Given many of the other details on this map, the most likely explanation for Lockwood Folly is that it was named after a man who was part of one of two lost British colonies of the Cape Fear area.
The first, founded by explorer and Hilton Head’s namesake William Hilton, was settled by Puritans from New England in 1663. After the Puritans quickly abandoned the area, a somewhat more successful colony was formed by Barbadians led by the Yeamans and Vassall families.
This Cape Fear colony, identified by historian Lindley Butler as “the first English town in the Carolina propriety,” included enslaved people from Africa and committed to producing food and goods to support Barbados. The colony lasted only three years before Native American attacks, a lack of supplies, and disasters in England led to its abandonment.
Lockwood was not a known member of either the colonies or the initial William Hilton expedition. But of the dozen or so Cape Fear area names on the Ogilby map, several were from the Hilton and Yeamans expeditions.
One of these was a region labeled Long’s Delight, likely named after Capt. Anthony Long, a leader of the Hilton expedition. Another was Turkey Quarters, an area noted by the Barbadians for its large number of turkeys.
The Barbadian connection with Lockwood is bolstered by a story from James Sprunt’s influential 1914 book, “Chronicles of the Cape Fear River,” which combined historical narrative with local legends and stories.
In one section, Sprunt, inspired by a 1734 travelogue, wrote of the inlet’s name, “One Lockwood, from Barbados, however, made a settlement farther to the south [of another proposed settlement up the Cape Fear], which the Indians destroyed, and hence the name to this day of ‘Lockwood’s Folly.’”
While we may never know exactly who Lockwood was, the Barbadian lineage in Sprunt’s tale would appear to corroborate the theory that he may have been part of the Barbadian colony.
The early settlement of the Cape Fear River is a fascinating what-if in North Carolina history. Cape Fear is a more stable and hospitable inlet to shipping than those by the Albemarle Sound.

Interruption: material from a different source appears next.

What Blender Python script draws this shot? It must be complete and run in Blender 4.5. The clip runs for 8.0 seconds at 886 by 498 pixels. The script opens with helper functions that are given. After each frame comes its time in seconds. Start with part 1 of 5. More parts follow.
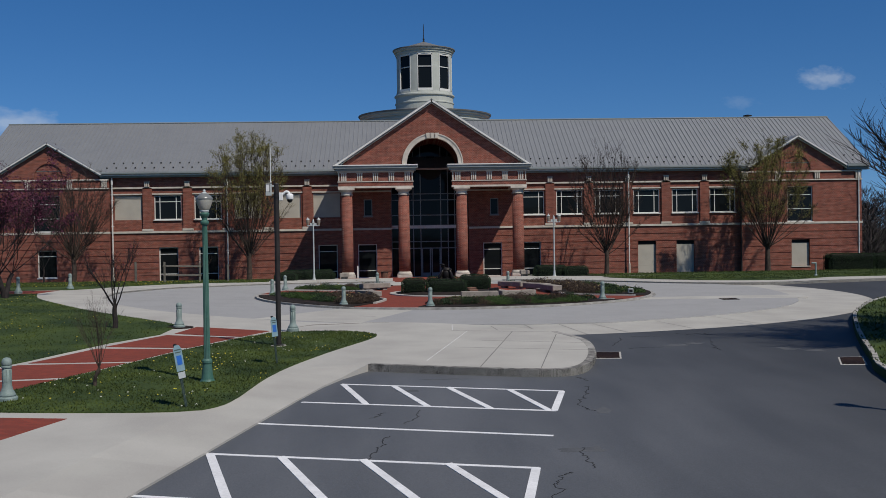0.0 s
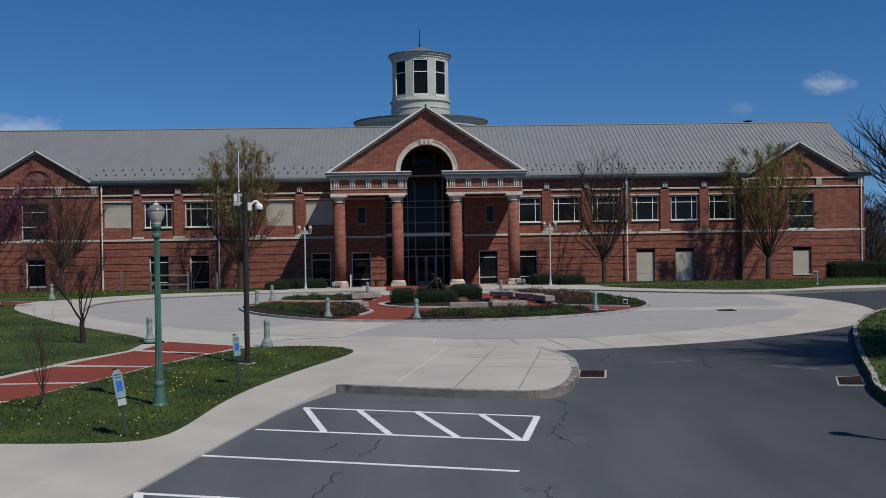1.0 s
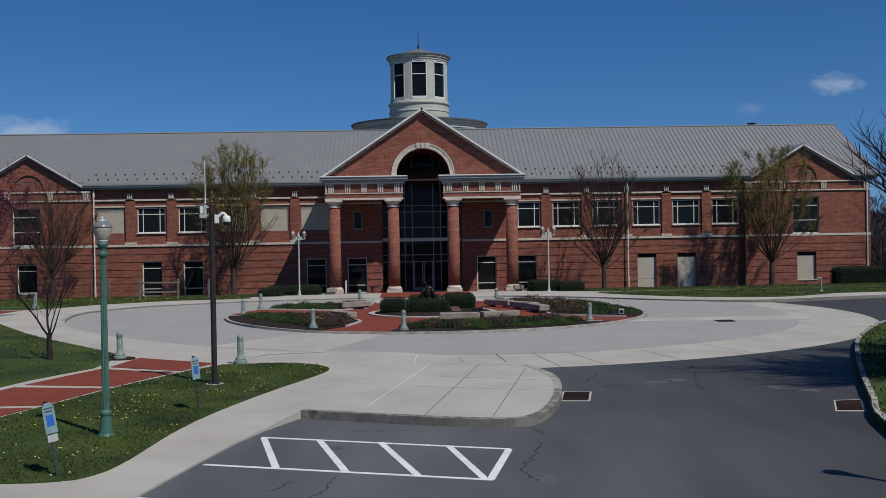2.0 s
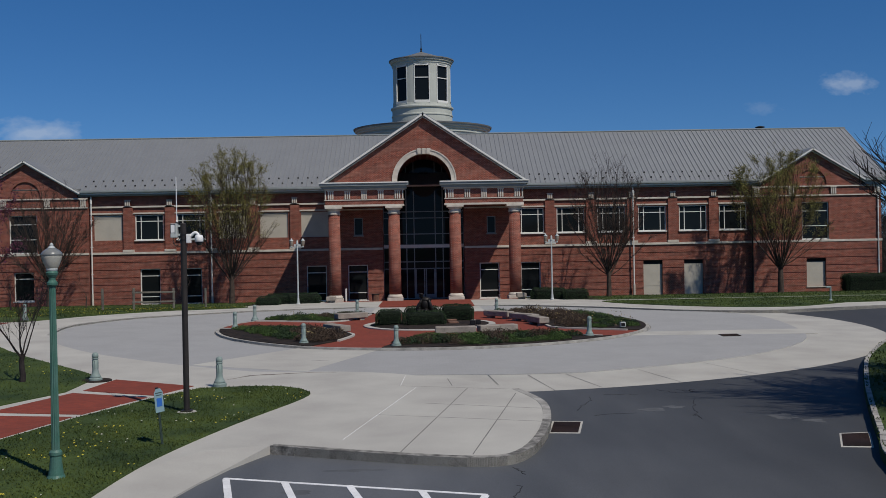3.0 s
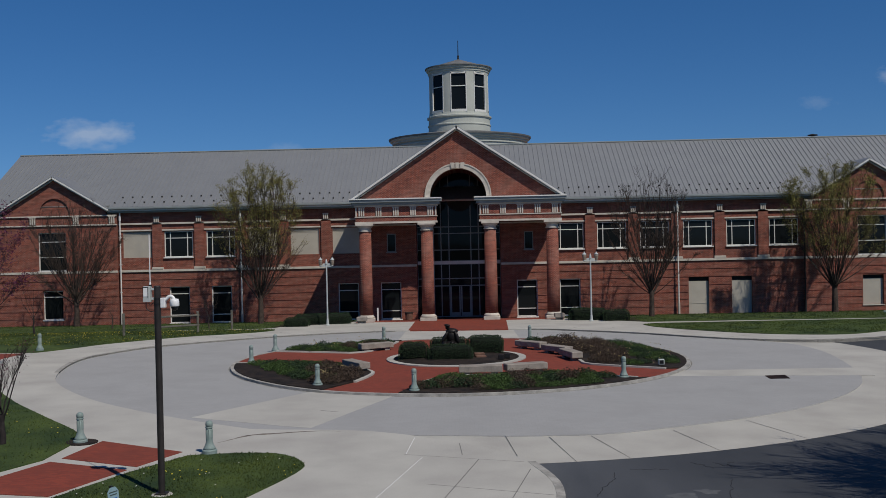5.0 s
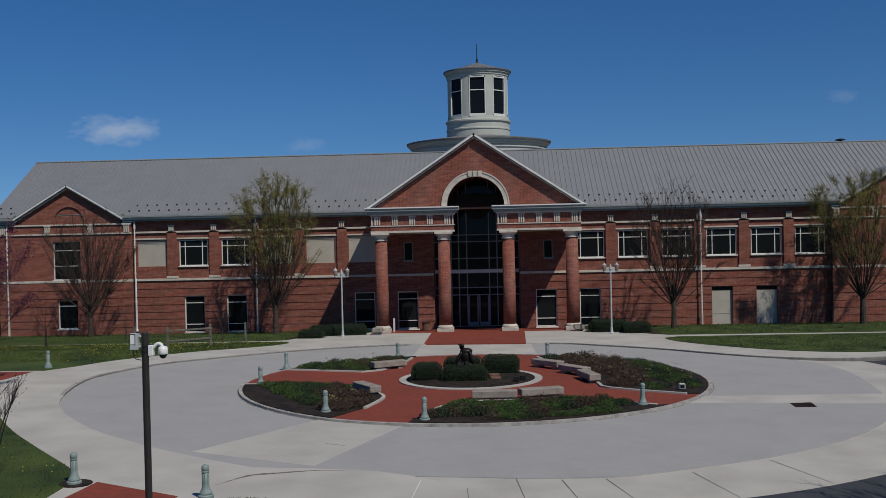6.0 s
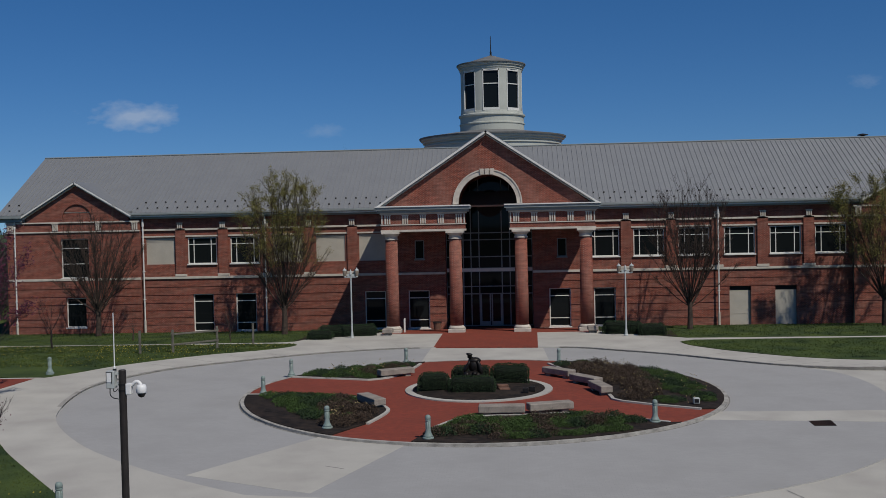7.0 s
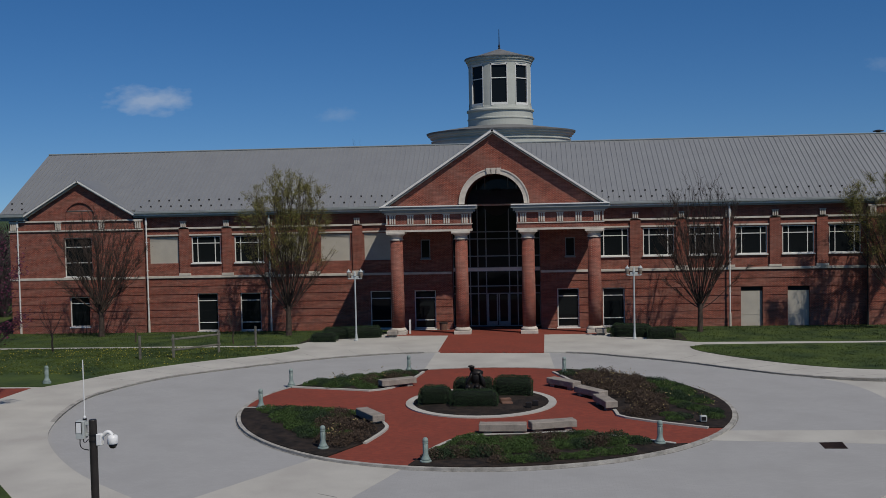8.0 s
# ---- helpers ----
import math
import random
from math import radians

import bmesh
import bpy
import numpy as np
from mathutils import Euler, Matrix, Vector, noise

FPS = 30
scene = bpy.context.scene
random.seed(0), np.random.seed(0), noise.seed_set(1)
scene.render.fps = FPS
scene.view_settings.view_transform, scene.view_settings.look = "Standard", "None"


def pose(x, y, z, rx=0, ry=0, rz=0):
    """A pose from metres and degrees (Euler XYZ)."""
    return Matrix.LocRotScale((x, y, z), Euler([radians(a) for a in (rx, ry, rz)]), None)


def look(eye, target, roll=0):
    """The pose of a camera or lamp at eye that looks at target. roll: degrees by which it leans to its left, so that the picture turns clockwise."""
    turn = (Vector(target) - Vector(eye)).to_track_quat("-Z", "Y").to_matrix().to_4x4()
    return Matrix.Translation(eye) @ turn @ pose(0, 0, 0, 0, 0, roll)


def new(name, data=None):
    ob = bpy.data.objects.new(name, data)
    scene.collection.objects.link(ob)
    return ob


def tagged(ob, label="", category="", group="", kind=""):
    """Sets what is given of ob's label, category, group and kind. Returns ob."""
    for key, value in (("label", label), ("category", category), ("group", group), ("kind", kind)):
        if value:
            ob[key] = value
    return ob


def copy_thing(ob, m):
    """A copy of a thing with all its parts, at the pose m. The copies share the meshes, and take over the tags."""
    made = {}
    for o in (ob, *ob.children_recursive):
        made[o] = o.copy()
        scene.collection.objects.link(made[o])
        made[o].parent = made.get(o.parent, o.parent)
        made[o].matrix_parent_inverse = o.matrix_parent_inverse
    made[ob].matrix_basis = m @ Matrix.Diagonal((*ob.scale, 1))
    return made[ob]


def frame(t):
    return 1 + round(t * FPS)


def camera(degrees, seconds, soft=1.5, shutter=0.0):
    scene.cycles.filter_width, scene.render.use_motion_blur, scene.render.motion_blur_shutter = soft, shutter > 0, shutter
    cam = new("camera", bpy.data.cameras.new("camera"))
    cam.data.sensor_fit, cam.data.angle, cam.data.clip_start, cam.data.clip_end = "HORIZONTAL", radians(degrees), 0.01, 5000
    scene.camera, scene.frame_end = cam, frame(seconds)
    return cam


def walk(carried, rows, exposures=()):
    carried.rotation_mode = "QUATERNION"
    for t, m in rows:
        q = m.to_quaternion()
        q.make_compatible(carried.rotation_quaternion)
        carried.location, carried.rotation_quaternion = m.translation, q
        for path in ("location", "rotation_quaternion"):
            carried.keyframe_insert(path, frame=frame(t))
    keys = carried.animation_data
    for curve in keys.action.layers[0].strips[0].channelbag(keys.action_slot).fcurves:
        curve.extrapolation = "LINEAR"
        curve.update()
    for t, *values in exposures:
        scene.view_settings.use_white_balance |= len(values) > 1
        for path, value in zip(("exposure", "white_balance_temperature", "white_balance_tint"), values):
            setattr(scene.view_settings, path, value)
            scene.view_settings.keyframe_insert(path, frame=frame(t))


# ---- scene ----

It might have quickly fostered towns like Beaufort in South Carolina or Norfolk in Virginia.
Instead of existing for 50 years as an almost-forgotten backwater, North Carolina might have grown faster and with a more refined air had it been originally settled at Cape Fear.
Along with Rocky Point, Lockwood Folly Inlet is one of the two last remnants on a North Carolina map of the Hilton and Yeamans colonies. Other names like Long’s Delight have disappeared from use and have no modern equivalent, illustrating the forgotten nature of the 1660s Cape Fear expeditions.